→ What the task asks
Which lines below hold the word "recreates"? Copy all of them.

→ Entries from a dataset
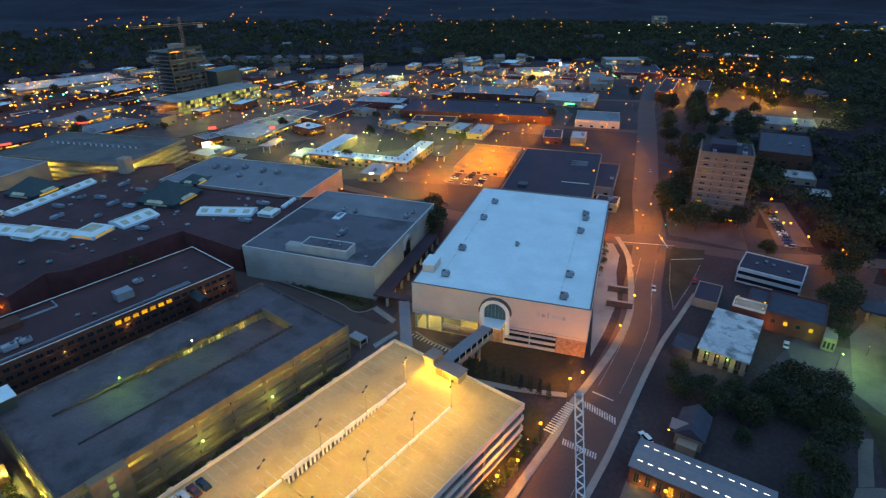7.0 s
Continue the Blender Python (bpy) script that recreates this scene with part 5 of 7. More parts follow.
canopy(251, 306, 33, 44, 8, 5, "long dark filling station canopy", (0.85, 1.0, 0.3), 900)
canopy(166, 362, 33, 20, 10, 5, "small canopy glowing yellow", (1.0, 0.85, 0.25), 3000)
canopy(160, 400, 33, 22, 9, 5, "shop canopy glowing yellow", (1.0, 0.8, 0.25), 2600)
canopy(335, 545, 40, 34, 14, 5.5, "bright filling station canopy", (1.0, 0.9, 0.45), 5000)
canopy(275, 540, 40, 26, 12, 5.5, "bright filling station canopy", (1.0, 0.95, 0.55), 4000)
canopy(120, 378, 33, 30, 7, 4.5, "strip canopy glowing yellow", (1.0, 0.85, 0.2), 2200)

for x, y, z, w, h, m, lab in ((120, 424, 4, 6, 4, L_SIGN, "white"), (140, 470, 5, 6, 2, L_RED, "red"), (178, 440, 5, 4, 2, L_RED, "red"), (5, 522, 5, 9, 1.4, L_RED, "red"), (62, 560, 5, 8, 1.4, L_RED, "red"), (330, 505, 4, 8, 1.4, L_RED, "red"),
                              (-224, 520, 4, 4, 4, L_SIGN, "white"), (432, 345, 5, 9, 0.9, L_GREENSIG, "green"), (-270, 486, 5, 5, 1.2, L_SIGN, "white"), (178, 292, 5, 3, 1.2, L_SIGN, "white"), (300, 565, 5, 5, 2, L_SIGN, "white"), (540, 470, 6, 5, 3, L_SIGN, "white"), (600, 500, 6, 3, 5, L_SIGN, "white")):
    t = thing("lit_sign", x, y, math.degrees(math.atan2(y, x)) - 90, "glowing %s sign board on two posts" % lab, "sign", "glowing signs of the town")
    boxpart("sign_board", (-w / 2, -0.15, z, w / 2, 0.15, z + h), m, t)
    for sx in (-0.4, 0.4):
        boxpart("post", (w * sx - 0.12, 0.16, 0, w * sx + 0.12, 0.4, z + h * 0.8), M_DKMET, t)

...

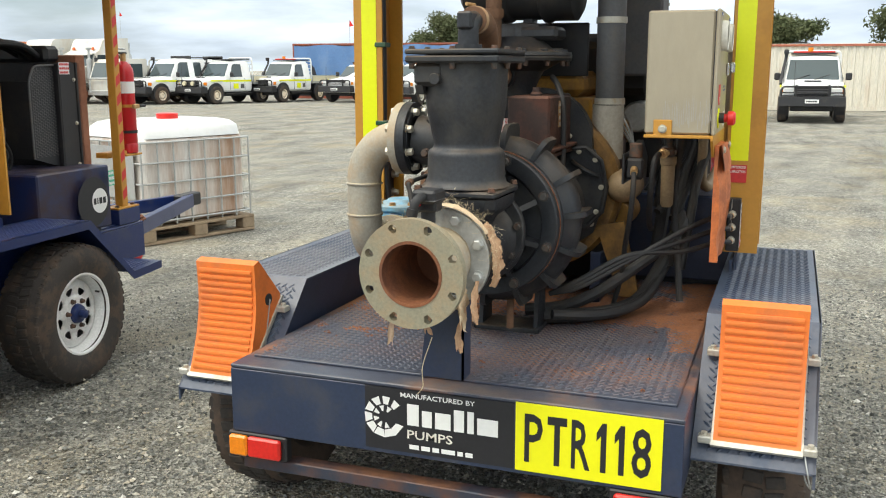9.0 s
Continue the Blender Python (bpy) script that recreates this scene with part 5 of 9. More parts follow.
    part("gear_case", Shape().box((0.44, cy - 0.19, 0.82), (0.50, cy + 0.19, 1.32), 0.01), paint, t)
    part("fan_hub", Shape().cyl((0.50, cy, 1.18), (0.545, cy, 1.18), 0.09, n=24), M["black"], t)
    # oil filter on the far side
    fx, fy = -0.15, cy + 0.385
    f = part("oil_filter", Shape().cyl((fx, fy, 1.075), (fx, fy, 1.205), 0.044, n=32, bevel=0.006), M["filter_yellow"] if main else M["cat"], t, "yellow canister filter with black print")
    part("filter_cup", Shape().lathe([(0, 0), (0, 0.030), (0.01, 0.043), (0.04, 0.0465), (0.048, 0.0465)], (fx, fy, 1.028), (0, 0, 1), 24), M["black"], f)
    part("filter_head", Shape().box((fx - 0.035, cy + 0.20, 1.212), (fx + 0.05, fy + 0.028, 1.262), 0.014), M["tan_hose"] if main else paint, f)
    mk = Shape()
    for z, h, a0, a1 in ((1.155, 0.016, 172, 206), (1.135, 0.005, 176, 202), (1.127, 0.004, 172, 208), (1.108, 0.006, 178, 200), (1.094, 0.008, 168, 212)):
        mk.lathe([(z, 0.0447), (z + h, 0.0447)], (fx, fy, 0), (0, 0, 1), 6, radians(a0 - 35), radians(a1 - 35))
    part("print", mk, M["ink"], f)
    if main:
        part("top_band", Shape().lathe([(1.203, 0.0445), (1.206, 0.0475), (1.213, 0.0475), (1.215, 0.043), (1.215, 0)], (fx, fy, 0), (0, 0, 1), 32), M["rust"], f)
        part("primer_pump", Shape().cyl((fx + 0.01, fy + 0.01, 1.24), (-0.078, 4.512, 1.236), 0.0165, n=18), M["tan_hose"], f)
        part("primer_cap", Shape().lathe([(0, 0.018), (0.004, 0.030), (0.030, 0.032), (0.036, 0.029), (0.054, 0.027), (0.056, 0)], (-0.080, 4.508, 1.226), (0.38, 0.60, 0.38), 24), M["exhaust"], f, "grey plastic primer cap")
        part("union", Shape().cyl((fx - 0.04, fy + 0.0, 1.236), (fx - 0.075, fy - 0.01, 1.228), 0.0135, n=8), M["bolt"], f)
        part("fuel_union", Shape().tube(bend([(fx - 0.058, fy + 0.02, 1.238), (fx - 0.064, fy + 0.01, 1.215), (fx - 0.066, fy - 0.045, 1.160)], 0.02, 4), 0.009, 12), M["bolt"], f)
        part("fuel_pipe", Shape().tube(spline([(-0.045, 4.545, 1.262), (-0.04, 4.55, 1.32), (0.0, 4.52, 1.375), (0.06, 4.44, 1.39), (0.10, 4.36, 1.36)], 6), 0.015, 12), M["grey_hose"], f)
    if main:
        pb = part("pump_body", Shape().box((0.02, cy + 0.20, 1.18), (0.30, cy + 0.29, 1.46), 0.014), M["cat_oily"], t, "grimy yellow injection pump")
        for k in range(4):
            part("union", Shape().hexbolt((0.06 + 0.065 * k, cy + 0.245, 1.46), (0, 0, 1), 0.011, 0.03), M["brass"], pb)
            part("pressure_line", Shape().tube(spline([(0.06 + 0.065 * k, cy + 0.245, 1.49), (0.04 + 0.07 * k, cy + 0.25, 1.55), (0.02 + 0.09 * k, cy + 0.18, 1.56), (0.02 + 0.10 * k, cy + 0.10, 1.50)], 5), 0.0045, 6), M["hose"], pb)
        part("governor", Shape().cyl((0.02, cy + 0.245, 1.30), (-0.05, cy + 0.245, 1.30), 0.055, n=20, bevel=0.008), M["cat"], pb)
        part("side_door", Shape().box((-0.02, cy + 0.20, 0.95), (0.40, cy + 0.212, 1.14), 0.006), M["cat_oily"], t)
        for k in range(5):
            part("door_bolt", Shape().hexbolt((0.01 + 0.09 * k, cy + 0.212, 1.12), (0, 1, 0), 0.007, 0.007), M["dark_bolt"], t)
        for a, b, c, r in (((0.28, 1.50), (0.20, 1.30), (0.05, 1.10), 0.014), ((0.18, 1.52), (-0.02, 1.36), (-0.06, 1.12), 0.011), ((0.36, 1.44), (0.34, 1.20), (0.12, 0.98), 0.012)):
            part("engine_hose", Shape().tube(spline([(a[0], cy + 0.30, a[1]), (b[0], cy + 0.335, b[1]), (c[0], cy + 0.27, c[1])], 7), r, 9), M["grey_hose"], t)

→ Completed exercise
Continue the Blender Python (bpy) script that recreates this scene with part 5 of 7. More parts follow.
Continue the Blender Python (bpy) script that recreates this scene with part 5 of 9. More parts follow.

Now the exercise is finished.